+++ Given entries

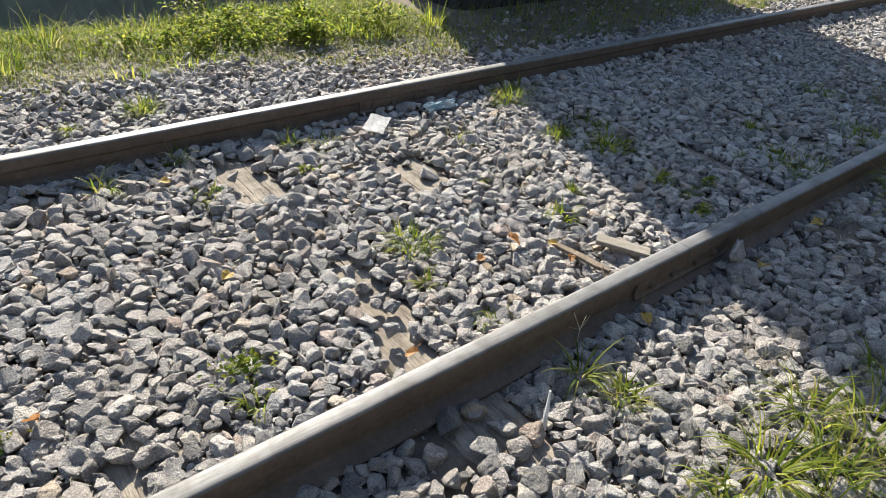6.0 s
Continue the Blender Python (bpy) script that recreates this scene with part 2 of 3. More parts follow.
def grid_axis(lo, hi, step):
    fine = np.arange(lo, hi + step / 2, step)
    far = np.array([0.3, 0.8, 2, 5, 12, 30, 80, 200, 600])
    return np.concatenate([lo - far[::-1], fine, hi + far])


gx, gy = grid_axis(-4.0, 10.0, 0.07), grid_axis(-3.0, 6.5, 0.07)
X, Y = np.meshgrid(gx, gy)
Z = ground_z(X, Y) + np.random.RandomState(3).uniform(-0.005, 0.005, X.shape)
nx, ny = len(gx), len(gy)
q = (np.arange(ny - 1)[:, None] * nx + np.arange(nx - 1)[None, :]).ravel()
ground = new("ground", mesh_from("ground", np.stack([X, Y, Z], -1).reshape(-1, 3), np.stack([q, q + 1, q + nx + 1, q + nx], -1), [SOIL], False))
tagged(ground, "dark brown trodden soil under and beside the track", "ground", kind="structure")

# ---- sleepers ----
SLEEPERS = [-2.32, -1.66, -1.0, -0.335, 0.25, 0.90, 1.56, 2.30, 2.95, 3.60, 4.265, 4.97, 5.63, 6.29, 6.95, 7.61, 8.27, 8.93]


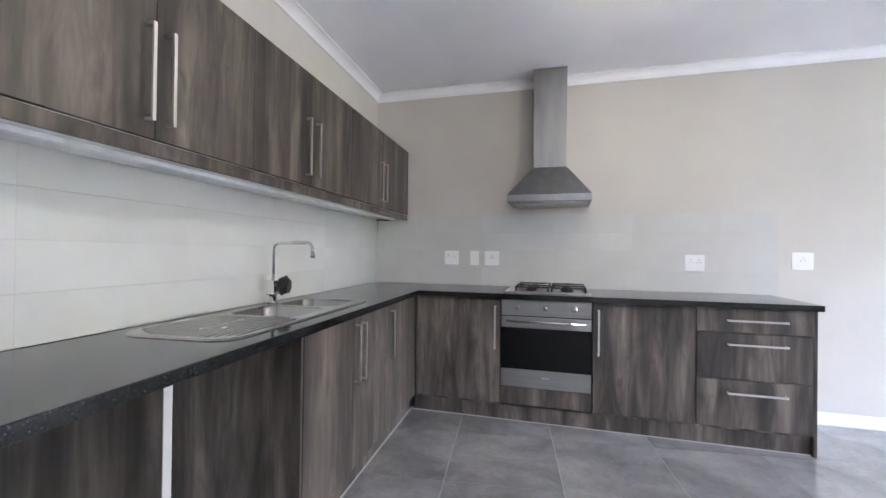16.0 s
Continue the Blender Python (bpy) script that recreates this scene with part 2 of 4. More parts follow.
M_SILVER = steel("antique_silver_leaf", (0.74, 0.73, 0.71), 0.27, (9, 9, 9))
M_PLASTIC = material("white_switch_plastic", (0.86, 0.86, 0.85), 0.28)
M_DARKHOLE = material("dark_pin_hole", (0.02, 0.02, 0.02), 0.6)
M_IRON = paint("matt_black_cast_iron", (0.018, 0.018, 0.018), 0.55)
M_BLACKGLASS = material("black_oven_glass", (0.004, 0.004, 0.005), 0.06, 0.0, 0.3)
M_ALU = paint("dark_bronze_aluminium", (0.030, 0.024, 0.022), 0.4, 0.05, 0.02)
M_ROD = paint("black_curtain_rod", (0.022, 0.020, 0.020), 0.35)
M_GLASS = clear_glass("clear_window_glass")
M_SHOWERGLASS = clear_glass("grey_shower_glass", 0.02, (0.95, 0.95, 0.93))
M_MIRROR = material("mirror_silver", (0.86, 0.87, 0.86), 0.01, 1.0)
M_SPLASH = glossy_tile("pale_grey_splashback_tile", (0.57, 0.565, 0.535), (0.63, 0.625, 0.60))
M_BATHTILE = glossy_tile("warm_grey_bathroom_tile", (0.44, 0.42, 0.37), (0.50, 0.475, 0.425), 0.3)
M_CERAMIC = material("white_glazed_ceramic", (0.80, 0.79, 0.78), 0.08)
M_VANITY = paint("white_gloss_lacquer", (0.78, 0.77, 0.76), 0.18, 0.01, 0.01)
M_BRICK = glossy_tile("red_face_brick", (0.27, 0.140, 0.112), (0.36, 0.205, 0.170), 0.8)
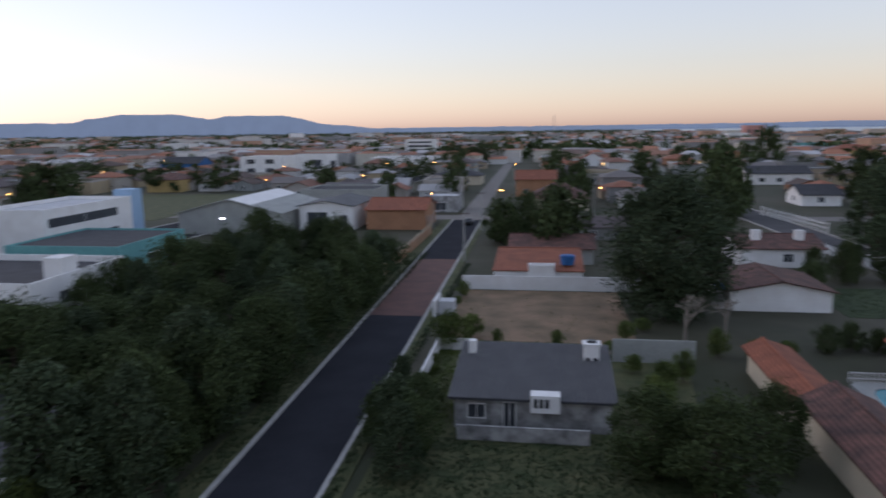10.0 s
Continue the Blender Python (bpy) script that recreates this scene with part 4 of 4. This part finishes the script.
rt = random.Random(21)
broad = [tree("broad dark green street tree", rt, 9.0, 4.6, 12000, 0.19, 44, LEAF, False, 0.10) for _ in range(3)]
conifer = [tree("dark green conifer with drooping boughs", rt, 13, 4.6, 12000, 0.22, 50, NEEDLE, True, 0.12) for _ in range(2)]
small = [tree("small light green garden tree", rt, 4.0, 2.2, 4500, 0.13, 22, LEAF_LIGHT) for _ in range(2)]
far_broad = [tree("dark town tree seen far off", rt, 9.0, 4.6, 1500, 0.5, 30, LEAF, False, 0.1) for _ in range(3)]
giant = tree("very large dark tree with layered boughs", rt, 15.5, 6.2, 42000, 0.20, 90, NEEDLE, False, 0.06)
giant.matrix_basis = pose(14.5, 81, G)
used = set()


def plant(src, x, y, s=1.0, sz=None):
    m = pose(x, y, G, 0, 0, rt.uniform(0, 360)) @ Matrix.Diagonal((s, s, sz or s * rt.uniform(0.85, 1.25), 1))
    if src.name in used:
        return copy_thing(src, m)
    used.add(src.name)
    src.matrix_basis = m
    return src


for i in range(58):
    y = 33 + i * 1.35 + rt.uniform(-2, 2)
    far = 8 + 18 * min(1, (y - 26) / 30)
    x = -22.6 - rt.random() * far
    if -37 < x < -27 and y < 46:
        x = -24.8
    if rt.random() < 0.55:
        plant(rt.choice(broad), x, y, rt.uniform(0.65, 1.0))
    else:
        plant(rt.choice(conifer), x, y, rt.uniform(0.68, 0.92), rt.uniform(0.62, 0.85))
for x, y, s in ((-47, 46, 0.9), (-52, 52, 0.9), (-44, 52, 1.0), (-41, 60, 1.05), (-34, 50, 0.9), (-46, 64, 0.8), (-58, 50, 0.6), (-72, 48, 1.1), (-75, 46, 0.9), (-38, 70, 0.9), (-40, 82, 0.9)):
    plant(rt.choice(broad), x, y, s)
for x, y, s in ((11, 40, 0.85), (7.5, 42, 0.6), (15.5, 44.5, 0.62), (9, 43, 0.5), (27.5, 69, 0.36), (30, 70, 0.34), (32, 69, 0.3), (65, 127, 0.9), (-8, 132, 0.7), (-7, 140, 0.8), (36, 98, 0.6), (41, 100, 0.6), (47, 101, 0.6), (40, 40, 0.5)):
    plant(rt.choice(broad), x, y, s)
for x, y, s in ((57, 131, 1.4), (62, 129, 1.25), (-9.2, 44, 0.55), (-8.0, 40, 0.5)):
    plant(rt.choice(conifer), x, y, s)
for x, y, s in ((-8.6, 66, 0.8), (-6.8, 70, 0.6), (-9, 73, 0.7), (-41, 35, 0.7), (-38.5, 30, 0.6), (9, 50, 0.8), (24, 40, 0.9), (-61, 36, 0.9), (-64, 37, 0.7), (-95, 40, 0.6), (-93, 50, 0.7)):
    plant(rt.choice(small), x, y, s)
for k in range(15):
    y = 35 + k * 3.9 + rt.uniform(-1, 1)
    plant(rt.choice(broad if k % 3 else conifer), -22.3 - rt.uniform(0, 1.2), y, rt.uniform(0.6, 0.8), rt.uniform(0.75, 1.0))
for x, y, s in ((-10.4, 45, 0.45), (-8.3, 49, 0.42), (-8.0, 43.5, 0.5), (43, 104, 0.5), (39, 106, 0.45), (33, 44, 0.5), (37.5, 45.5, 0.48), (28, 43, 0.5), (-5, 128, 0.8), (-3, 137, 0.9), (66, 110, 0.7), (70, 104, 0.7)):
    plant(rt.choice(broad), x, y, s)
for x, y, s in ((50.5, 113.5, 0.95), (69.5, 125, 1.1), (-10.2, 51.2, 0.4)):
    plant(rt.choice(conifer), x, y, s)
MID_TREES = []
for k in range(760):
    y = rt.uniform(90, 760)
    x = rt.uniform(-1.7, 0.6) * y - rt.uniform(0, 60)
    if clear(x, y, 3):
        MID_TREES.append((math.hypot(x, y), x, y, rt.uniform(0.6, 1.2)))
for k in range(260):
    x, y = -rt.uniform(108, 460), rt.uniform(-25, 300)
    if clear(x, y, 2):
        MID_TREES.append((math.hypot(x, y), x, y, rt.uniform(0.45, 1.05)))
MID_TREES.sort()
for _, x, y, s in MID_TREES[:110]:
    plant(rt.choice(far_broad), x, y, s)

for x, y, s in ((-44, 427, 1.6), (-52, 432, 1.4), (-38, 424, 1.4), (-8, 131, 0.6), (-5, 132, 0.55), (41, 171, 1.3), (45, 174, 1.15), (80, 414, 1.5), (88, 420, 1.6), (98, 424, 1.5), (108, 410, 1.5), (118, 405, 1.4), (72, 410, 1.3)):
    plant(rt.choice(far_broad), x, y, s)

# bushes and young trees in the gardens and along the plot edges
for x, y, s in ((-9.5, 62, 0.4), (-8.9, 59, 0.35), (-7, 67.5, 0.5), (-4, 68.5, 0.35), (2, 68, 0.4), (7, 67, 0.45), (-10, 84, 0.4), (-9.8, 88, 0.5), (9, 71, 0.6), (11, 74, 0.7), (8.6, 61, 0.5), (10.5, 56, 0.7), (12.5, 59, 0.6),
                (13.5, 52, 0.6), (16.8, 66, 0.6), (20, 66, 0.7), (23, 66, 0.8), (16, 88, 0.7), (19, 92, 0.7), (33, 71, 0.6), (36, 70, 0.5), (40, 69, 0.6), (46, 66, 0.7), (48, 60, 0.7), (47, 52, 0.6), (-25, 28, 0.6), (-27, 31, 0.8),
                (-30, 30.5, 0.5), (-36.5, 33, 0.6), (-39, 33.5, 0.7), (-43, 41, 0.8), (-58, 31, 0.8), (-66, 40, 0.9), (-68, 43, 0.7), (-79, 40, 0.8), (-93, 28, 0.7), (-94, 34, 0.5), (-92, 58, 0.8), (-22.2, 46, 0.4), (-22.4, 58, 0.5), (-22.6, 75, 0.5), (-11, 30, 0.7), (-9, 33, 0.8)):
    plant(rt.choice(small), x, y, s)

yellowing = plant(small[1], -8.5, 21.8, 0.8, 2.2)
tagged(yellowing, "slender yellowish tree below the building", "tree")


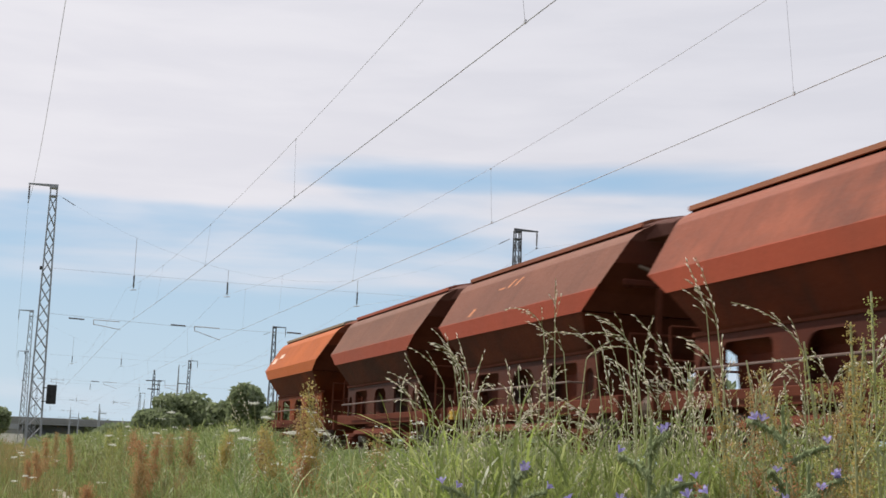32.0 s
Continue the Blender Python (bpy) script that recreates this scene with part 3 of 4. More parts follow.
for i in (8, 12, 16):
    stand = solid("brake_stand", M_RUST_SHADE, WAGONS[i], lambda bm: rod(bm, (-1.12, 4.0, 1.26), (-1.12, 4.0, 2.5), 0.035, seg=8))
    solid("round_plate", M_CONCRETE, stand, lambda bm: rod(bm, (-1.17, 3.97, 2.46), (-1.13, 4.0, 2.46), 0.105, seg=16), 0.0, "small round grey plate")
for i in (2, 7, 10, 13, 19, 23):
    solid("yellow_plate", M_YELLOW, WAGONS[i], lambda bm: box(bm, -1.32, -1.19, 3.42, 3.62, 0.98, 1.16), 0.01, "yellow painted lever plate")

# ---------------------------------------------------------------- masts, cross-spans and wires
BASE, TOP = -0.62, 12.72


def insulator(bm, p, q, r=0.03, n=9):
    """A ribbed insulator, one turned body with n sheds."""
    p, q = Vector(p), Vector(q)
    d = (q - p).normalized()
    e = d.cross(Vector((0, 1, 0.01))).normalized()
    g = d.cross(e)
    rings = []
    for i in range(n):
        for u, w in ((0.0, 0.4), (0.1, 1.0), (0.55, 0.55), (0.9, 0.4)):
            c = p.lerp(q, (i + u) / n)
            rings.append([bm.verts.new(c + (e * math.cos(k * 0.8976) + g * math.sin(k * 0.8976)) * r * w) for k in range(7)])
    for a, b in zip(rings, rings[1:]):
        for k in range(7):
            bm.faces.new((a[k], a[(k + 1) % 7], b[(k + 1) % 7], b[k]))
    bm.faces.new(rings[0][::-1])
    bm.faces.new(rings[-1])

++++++

* Written request: Take the lines from the start of the material to the line with "return np.concatenate([lo - far[::-1], fine, hi", both included, and transcribe them exactly without the pictures.

* Response to this exercise:
6.0 s
Continue the Blender Python (bpy) script that recreates this scene with part 2 of 3. More parts follow.
def grid_axis(lo, hi, step):
    fine = np.arange(lo, hi + step / 2, step)
    far = np.array([0.3, 0.8, 2, 5, 12, 30, 80, 200, 600])
    return np.concatenate([lo - far[::-1], fine, hi + far])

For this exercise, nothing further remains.